Galactic structure: local and large scale distribution of stars and interstellar matter, the spiral structure, the galactic centre. Galactic dynamics, stellar relaxation, dynamical friction, star clusters, density wave theory of galactic spiral structure, chemical evolution in the galaxy, stellar populations. Galaxies, morphological classification of galaxies, active galaxies, clusters of galaxies, interactions of galaxies, dark matter, evolution of galaxies.

**Stellar and High Energy Astrophysics**

Stellar structure. Stellar evolution. Nuclear astrophysics. Supernovae. White dwarfs. Neutron stars. Black holes. Binary stars. Pulsars. Accretion physics. X-ray and gamma ray astronomy. Neutrino astrophysics.
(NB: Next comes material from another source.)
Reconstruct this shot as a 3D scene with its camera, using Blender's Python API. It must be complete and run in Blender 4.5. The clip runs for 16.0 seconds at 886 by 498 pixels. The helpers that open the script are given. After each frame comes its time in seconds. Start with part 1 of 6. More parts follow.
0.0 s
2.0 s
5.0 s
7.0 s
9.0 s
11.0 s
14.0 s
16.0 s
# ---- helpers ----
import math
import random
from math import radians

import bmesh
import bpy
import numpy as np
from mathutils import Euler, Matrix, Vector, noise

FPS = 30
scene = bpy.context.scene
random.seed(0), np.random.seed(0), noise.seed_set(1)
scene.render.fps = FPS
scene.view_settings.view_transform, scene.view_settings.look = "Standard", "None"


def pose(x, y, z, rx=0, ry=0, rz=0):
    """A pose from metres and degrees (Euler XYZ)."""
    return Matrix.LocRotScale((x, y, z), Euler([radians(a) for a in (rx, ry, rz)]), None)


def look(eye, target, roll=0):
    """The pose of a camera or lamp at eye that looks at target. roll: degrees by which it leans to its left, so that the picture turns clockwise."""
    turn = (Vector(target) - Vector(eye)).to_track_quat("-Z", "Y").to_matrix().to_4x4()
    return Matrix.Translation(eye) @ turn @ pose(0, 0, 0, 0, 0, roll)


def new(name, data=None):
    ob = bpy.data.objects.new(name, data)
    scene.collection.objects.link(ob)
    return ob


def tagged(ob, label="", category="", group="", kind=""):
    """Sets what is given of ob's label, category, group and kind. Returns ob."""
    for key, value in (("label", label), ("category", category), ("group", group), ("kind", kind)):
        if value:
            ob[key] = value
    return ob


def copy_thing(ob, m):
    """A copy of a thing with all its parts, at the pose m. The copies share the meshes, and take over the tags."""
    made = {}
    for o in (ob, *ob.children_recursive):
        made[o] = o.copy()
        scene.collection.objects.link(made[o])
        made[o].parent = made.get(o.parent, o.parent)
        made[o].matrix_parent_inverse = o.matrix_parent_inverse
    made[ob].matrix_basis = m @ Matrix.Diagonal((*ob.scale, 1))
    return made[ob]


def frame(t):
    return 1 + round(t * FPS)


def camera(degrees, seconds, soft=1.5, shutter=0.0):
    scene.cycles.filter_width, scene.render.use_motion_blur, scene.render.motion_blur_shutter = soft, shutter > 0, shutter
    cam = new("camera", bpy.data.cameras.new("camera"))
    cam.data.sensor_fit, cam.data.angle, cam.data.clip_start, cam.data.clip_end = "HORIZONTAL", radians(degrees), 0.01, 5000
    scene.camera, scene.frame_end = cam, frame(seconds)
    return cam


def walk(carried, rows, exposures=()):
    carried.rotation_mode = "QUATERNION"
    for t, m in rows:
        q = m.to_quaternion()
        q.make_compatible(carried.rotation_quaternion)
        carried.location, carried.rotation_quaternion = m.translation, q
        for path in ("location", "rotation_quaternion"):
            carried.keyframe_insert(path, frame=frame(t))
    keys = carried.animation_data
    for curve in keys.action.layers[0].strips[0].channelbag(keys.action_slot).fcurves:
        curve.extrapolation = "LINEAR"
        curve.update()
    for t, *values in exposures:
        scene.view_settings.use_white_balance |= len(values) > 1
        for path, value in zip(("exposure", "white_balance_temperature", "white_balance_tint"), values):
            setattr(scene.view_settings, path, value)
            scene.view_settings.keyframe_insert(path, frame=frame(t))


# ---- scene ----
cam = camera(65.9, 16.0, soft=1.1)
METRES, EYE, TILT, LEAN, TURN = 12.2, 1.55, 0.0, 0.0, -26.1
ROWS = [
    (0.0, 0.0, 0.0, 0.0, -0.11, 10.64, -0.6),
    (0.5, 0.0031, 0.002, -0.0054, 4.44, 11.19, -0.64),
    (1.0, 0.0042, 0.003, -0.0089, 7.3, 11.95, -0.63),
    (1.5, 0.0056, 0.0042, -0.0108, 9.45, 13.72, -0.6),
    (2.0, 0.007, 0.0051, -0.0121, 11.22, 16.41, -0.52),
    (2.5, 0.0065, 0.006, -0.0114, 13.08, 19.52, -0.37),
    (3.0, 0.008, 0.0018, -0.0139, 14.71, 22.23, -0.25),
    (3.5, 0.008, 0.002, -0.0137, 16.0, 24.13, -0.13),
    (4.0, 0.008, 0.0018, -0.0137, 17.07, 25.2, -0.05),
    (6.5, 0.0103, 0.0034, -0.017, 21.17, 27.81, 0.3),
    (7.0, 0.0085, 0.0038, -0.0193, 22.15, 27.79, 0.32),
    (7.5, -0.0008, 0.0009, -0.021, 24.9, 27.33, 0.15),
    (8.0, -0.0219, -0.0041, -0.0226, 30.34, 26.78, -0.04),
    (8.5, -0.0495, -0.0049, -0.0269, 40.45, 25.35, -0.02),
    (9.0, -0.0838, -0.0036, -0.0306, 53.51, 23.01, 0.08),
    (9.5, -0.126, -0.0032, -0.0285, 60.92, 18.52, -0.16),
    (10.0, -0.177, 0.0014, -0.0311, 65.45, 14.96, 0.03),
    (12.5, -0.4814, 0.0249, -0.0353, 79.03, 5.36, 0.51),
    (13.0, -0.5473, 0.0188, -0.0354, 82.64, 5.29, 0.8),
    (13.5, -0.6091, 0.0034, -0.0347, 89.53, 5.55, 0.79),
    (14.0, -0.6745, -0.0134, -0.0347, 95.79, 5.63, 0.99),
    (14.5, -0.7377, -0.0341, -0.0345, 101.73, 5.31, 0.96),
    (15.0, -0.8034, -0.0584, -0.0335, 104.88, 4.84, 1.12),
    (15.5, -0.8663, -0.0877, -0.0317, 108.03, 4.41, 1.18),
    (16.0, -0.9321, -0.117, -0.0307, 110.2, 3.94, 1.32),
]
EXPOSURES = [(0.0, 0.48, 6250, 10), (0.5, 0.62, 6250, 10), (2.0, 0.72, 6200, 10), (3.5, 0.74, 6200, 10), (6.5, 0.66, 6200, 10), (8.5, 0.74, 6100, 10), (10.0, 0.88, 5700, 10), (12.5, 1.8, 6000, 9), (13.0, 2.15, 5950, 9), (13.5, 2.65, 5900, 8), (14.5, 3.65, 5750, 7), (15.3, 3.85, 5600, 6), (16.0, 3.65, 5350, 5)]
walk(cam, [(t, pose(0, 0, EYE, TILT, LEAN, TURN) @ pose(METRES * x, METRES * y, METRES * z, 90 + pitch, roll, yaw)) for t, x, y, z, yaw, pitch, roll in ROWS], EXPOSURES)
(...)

**Numerical and Statistical Techniques**

Numerical techniques in physics and astrophysics: numerical integration and interpolation. Numerical solutions of algebraic, ordinary differential and partial differential equations. Random numbers. Statistics techniques: probability, discrete and continuous random variables, central limit theorem, random walk and Poisson processes. Hypothesis testing, sampling methods, multivariate analysis, regression, time series analysis, Fourier transforms. Data reduction, error analysis. techniques.

**General Relativity and Cosmology**

Foundations of general relativity. Elements of tensor analysis. Schwarzschild and Kerr spacetimes. Black hole physics. Gravitational radiation. Cosmological models. Observational tests. The early universe. The microwave background. Formation of structures.